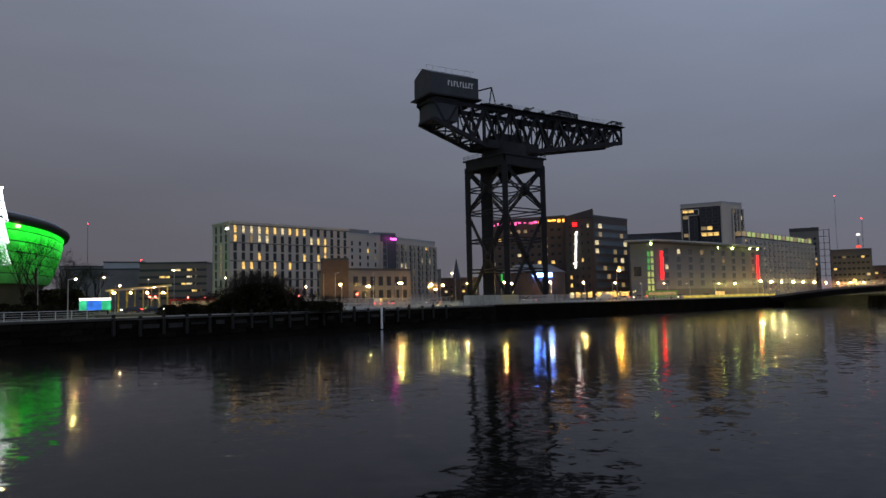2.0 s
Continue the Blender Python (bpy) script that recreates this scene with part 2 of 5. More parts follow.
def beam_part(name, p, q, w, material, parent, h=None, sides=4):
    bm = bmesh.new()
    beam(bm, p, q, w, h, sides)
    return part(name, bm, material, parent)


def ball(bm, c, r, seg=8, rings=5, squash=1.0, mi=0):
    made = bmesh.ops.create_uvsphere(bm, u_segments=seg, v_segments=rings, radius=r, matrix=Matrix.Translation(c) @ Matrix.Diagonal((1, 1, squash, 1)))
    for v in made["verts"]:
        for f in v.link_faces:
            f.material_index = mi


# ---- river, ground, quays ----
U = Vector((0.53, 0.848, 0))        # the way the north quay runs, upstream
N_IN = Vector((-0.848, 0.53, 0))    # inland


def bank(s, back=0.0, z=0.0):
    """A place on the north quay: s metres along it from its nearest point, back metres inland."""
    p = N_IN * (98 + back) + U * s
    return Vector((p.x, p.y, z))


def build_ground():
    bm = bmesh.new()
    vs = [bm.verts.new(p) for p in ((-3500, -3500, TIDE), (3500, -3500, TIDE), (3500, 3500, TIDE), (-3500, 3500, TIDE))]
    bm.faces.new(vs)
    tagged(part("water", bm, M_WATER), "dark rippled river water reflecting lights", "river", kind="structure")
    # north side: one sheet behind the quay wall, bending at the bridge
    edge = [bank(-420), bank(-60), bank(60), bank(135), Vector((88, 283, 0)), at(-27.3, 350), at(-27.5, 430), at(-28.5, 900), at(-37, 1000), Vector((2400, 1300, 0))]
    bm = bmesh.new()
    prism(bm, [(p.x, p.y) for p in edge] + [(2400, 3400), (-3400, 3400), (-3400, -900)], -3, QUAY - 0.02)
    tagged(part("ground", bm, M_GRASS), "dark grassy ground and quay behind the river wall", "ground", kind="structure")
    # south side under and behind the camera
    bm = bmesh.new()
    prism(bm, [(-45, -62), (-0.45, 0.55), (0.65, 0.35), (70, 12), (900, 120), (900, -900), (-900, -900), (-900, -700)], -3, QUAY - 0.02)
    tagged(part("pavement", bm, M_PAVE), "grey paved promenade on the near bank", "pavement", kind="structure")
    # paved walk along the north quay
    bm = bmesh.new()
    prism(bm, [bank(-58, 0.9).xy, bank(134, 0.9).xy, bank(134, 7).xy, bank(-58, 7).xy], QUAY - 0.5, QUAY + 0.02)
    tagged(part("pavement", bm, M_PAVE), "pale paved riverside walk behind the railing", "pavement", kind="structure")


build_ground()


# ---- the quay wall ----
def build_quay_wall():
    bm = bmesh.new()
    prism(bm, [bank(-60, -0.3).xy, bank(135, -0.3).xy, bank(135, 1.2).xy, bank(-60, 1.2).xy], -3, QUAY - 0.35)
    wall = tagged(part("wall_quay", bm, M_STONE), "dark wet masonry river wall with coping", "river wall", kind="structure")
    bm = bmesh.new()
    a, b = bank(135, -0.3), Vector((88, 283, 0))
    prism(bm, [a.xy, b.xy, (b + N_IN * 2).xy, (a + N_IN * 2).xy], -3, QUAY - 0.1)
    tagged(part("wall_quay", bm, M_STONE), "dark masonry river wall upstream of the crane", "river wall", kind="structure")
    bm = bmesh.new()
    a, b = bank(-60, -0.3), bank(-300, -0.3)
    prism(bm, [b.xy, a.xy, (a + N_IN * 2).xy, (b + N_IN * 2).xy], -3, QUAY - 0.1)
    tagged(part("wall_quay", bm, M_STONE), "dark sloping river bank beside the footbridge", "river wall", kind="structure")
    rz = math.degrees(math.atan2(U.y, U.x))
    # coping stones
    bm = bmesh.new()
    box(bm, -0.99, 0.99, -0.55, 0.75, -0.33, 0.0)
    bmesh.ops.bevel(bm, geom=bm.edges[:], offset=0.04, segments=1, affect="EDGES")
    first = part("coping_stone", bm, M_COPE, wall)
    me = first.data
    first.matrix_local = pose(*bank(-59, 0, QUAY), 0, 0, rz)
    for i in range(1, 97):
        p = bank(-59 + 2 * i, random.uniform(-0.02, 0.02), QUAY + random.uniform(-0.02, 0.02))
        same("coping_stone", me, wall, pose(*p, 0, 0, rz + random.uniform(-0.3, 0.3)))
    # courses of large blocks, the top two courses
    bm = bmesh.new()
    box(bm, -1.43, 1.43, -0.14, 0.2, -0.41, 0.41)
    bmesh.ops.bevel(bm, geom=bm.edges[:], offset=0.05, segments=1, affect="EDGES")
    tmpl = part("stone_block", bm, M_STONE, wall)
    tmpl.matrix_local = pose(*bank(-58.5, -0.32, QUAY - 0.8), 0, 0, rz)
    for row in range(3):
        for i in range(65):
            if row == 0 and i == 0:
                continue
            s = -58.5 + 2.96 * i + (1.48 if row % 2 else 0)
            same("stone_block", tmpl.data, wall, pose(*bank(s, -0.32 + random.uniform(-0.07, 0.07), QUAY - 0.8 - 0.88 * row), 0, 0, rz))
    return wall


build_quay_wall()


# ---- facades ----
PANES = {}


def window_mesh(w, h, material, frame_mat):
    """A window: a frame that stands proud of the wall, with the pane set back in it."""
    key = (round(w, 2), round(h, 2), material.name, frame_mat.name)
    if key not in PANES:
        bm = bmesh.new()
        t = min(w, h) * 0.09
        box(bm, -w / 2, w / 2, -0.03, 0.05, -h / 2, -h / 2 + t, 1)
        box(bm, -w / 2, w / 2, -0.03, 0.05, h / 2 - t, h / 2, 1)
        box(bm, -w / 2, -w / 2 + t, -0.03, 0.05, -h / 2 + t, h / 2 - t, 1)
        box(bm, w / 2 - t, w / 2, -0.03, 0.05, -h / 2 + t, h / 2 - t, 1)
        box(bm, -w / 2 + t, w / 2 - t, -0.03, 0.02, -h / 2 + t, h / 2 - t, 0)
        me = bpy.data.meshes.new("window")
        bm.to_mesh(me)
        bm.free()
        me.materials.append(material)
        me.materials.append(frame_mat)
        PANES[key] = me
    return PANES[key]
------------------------
Directions →
Exclude every picture and copy the remaining data exactly.

Response to the exercise →
2.0 s
Continue the Blender Python (bpy) script that recreates this scene with part 2 of 5. More parts follow.
def beam_part(name, p, q, w, material, parent, h=None, sides=4):
    bm = bmesh.new()
    beam(bm, p, q, w, h, sides)
    return part(name, bm, material, parent)


def ball(bm, c, r, seg=8, rings=5, squash=1.0, mi=0):
    made = bmesh.ops.create_uvsphere(bm, u_segments=seg, v_segments=rings, radius=r, matrix=Matrix.Translation(c) @ Matrix.Diagonal((1, 1, squash, 1)))
    for v in made["verts"]:
        for f in v.link_faces:
            f.material_index = mi


# ---- river, ground, quays ----
U = Vector((0.53, 0.848, 0))        # the way the north quay runs, upstream
N_IN = Vector((-0.848, 0.53, 0))    # inland


def bank(s, back=0.0, z=0.0):
    """A place on the north quay: s metres along it from its nearest point, back metres inland."""
    p = N_IN * (98 + back) + U * s
    return Vector((p.x, p.y, z))


def build_ground():
    bm = bmesh.new()
    vs = [bm.verts.new(p) for p in ((-3500, -3500, TIDE), (3500, -3500, TIDE), (3500, 3500, TIDE), (-3500, 3500, TIDE))]
    bm.faces.new(vs)
    tagged(part("water", bm, M_WATER), "dark rippled river water reflecting lights", "river", kind="structure")
    # north side: one sheet behind the quay wall, bending at the bridge
    edge = [bank(-420), bank(-60), bank(60), bank(135), Vector((88, 283, 0)), at(-27.3, 350), at(-27.5, 430), at(-28.5, 900), at(-37, 1000), Vector((2400, 1300, 0))]
    bm = bmesh.new()
    prism(bm, [(p.x, p.y) for p in edge] + [(2400, 3400), (-3400, 3400), (-3400, -900)], -3, QUAY - 0.02)
    tagged(part("ground", bm, M_GRASS), "dark grassy ground and quay behind the river wall", "ground", kind="structure")
    # south side under and behind the camera
    bm = bmesh.new()
    prism(bm, [(-45, -62), (-0.45, 0.55), (0.65, 0.35), (70, 12), (900, 120), (900, -900), (-900, -900), (-900, -700)], -3, QUAY - 0.02)
    tagged(part("pavement", bm, M_PAVE), "grey paved promenade on the near bank", "pavement", kind="structure")
    # paved walk along the north quay
    bm = bmesh.new()
    prism(bm, [bank(-58, 0.9).xy, bank(134, 0.9).xy, bank(134, 7).xy, bank(-58, 7).xy], QUAY - 0.5, QUAY + 0.02)
    tagged(part("pavement", bm, M_PAVE), "pale paved riverside walk behind the railing", "pavement", kind="structure")


build_ground()


# ---- the quay wall ----
def build_quay_wall():
    bm = bmesh.new()
    prism(bm, [bank(-60, -0.3).xy, bank(135, -0.3).xy, bank(135, 1.2).xy, bank(-60, 1.2).xy], -3, QUAY - 0.35)
    wall = tagged(part("wall_quay", bm, M_STONE), "dark wet masonry river wall with coping", "river wall", kind="structure")
    bm = bmesh.new()
    a, b = bank(135, -0.3), Vector((88, 283, 0))
    prism(bm, [a.xy, b.xy, (b + N_IN * 2).xy, (a + N_IN * 2).xy], -3, QUAY - 0.1)
    tagged(part("wall_quay", bm, M_STONE), "dark masonry river wall upstream of the crane", "river wall", kind="structure")
    bm = bmesh.new()
    a, b = bank(-60, -0.3), bank(-300, -0.3)
    prism(bm, [b.xy, a.xy, (a + N_IN * 2).xy, (b + N_IN * 2).xy], -3, QUAY - 0.1)
    tagged(part("wall_quay", bm, M_STONE), "dark sloping river bank beside the footbridge", "river wall", kind="structure")
    rz = math.degrees(math.atan2(U.y, U.x))
    # coping stones
    bm = bmesh.new()
    box(bm, -0.99, 0.99, -0.55, 0.75, -0.33, 0.0)
    bmesh.ops.bevel(bm, geom=bm.edges[:], offset=0.04, segments=1, affect="EDGES")
    first = part("coping_stone", bm, M_COPE, wall)
    me = first.data
    first.matrix_local = pose(*bank(-59, 0, QUAY), 0, 0, rz)
    for i in range(1, 97):
        p = bank(-59 + 2 * i, random.uniform(-0.02, 0.02), QUAY + random.uniform(-0.02, 0.02))
        same("coping_stone", me, wall, pose(*p, 0, 0, rz + random.uniform(-0.3, 0.3)))
    # courses of large blocks, the top two courses
    bm = bmesh.new()
    box(bm, -1.43, 1.43, -0.14, 0.2, -0.41, 0.41)
    bmesh.ops.bevel(bm, geom=bm.edges[:], offset=0.05, segments=1, affect="EDGES")
    tmpl = part("stone_block", bm, M_STONE, wall)
    tmpl.matrix_local = pose(*bank(-58.5, -0.32, QUAY - 0.8), 0, 0, rz)
    for row in range(3):
        for i in range(65):
            if row == 0 and i == 0:
                continue
            s = -58.5 + 2.96 * i + (1.48 if row % 2 else 0)
            same("stone_block", tmpl.data, wall, pose(*bank(s, -0.32 + random.uniform(-0.07, 0.07), QUAY - 0.8 - 0.88 * row), 0, 0, rz))
    return wall


build_quay_wall()


# ---- facades ----
PANES = {}


def window_mesh(w, h, material, frame_mat):
    """A window: a frame that stands proud of the wall, with the pane set back in it."""
    key = (round(w, 2), round(h, 2), material.name, frame_mat.name)
    if key not in PANES:
        bm = bmesh.new()
        t = min(w, h) * 0.09
        box(bm, -w / 2, w / 2, -0.03, 0.05, -h / 2, -h / 2 + t, 1)
        box(bm, -w / 2, w / 2, -0.03, 0.05, h / 2 - t, h / 2, 1)
        box(bm, -w / 2, -w / 2 + t, -0.03, 0.05, -h / 2 + t, h / 2 - t, 1)
        box(bm, w / 2 - t, w / 2, -0.03, 0.05, -h / 2 + t, h / 2 - t, 1)
        box(bm, -w / 2 + t, w / 2 - t, -0.03, 0.02, -h / 2 + t, h / 2 - t, 0)
        me = bpy.data.meshes.new("window")
        bm.to_mesh(me)
        bm.free()
        me.materials.append(material)
        me.materials.append(frame_mat)
        PANES[key] = me
    return PANES[key]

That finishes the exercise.